Non-decreasable K-types are unitarily small
Chao-Ping Dong, Chengyu Du, Haojun Xu
TL;DR
This work proves that every non-decreasable $K$-type for a connected simple non-compact real classical group $G$ is unitarily small in the sense of Salamanca-Riba and Vogan, answering Conjecture 2.1 of [D] affirmatively. The authors develop an equal-rank framework using Vogan diagrams, and perform a detailed decomposition analysis of compact simple roots to constrain $K$-types.

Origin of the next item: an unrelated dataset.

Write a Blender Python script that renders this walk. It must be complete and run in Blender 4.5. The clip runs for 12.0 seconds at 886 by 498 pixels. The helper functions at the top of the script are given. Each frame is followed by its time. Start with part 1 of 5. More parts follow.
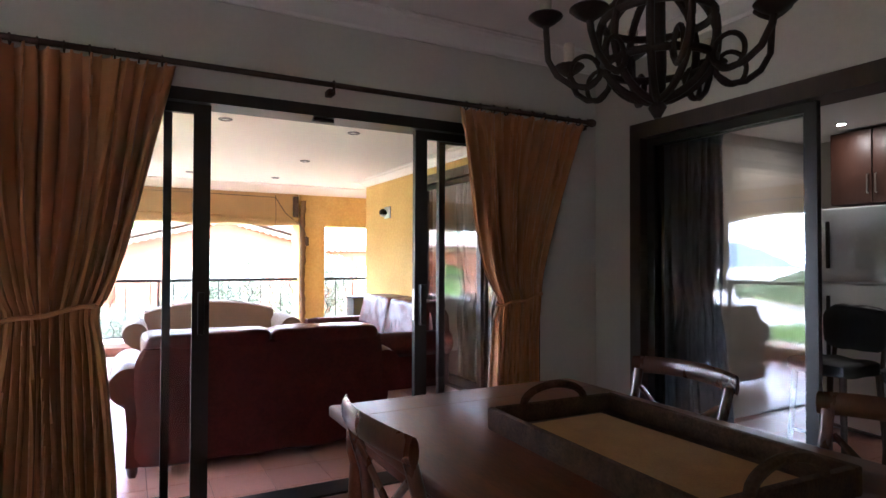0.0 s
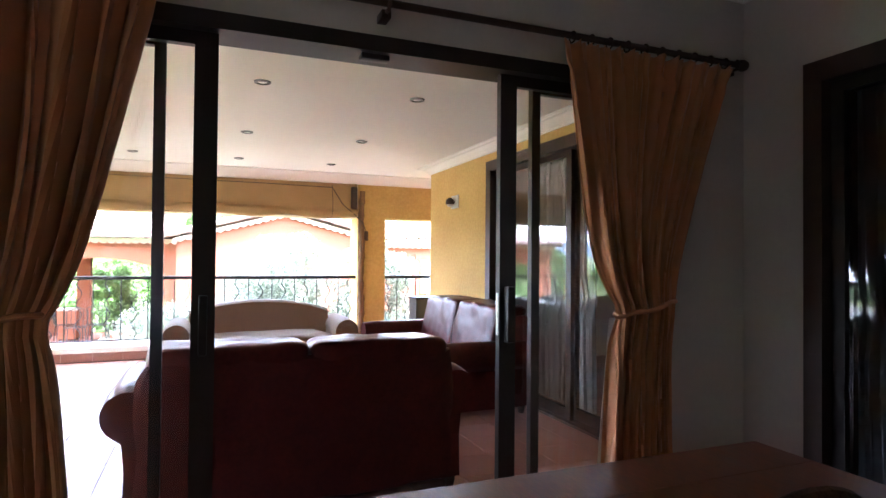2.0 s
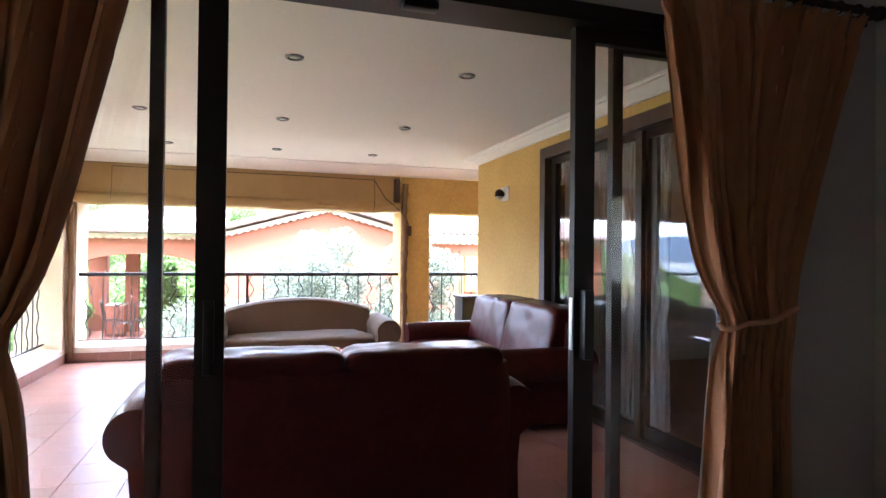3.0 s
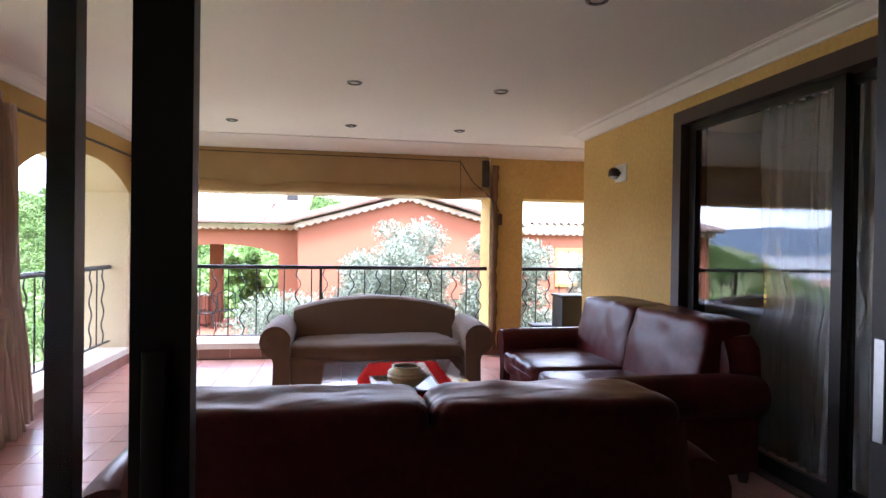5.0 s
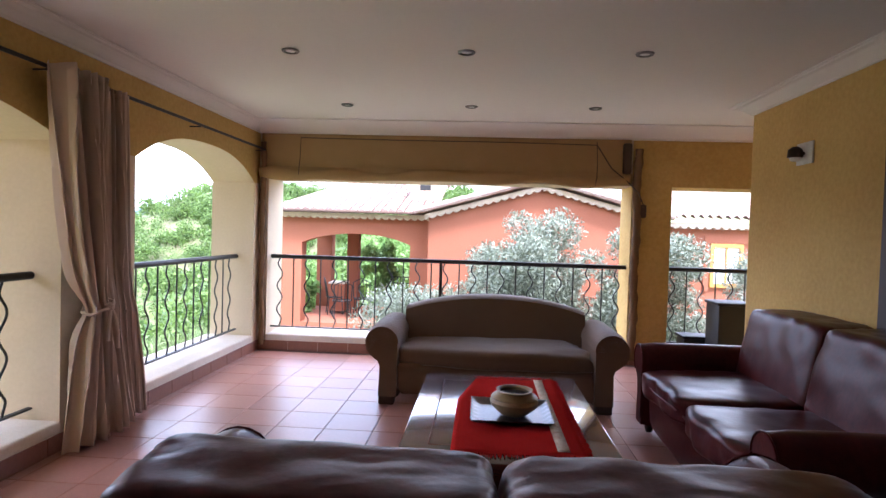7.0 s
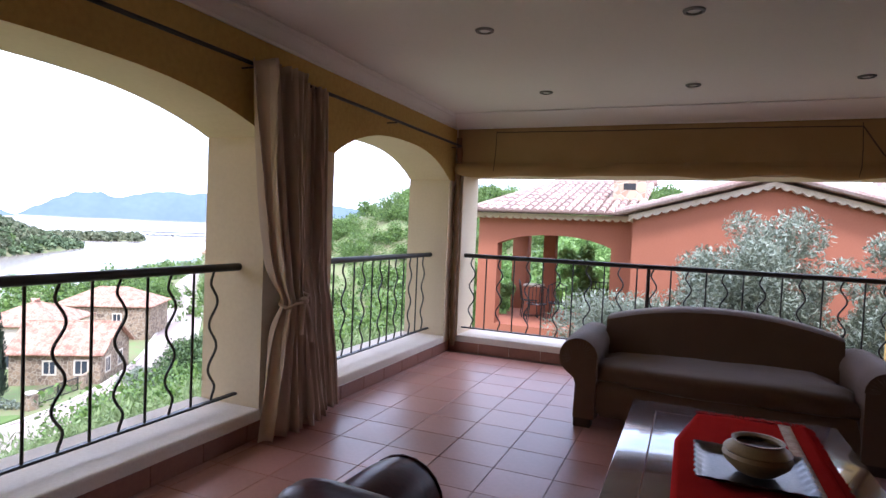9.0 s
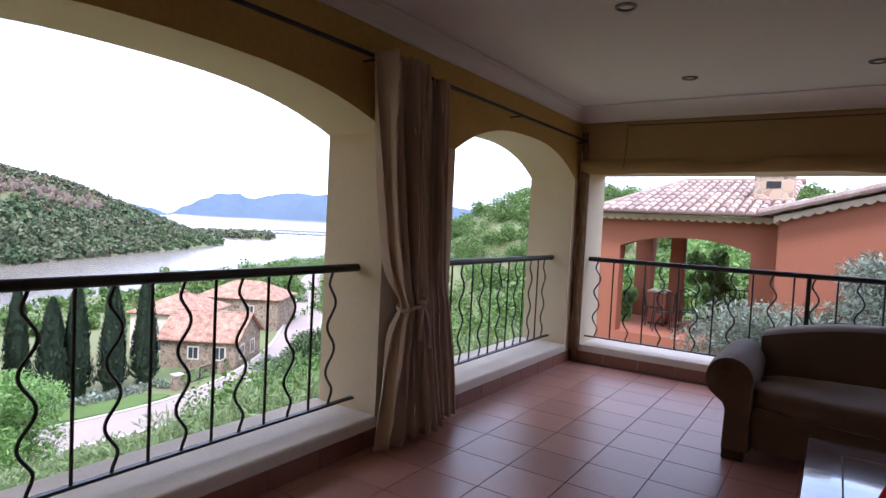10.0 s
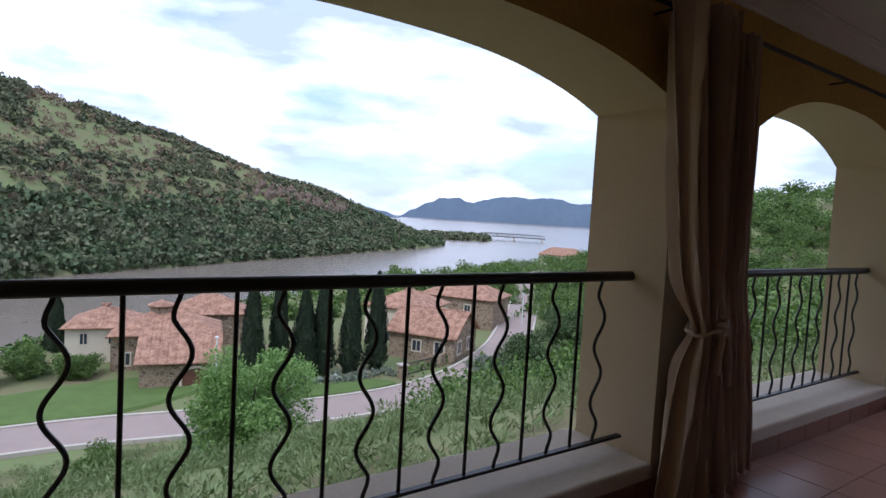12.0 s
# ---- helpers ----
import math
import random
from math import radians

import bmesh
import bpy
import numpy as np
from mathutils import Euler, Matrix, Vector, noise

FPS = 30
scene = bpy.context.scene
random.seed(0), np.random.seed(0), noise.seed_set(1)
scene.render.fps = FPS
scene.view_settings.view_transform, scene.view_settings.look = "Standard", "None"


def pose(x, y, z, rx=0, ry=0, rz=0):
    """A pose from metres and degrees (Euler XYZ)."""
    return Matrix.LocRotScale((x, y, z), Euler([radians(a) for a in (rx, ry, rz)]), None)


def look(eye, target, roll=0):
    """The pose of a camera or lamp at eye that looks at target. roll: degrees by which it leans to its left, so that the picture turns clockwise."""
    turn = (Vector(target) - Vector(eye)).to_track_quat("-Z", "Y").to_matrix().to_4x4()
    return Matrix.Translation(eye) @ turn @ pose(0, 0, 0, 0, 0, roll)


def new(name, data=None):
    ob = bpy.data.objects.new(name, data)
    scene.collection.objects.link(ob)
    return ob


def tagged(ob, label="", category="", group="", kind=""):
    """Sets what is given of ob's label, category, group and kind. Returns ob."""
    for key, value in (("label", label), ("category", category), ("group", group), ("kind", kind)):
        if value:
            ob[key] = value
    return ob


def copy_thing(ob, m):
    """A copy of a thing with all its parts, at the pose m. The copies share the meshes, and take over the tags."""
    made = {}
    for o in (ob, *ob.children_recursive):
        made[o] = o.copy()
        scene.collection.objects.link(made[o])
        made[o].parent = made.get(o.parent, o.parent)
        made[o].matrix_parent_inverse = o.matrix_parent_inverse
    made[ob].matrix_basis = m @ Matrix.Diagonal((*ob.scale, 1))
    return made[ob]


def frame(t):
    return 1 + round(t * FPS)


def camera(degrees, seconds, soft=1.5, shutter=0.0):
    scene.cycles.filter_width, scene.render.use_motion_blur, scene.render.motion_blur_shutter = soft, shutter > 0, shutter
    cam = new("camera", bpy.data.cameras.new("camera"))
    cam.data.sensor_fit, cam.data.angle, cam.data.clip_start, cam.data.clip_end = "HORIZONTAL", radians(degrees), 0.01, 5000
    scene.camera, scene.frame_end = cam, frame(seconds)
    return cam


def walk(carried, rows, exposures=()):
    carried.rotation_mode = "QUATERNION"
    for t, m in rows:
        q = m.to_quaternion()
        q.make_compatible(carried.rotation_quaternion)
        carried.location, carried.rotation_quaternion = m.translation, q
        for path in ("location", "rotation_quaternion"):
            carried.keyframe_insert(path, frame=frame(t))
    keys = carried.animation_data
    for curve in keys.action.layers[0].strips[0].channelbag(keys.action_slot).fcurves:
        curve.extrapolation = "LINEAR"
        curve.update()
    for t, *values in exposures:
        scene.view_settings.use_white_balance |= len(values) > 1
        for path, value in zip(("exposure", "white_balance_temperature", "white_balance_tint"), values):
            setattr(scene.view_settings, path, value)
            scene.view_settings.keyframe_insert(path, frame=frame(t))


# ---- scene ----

They establish the main result for equal-rank classical groups, then extend to non-equal-rank classical cases by case analysis of $\mathfrak{sl}(2n{+}1,\mathbb{R})$, $\mathfrak{sl}(2n,\mathbb{R})$, $\mathfrak{sl}(n,\mathbb{H})$, and $\mathfrak{so}(2p{+}1,2q{+}1)$, showing that non-decreasable $K$-types collapse to a trivial or very small set, all of which lie in the $u$-small convex hull. The results hinge on refining the Helgason–Johnson bound and applying SV’s dominance criterion to deduce $2\rho_{\rm n}-\mu$ is $\mathfrak g$-dominant, hence $\mu$ is $u$-small, thereby advancing the Dirac-series program for these groups.
Abstract
Let $G$ be a connected simple non-compact real reductive Lie group with a maximal compact subgroup $K$. This note aims to show that any non-decreasable $K$-type (in the sense of the first named author) is unitarily small (in the sense of Salamanca-Riba and Vogan). This answers Conjecture 2.1 of \cite{D} in the affirmative.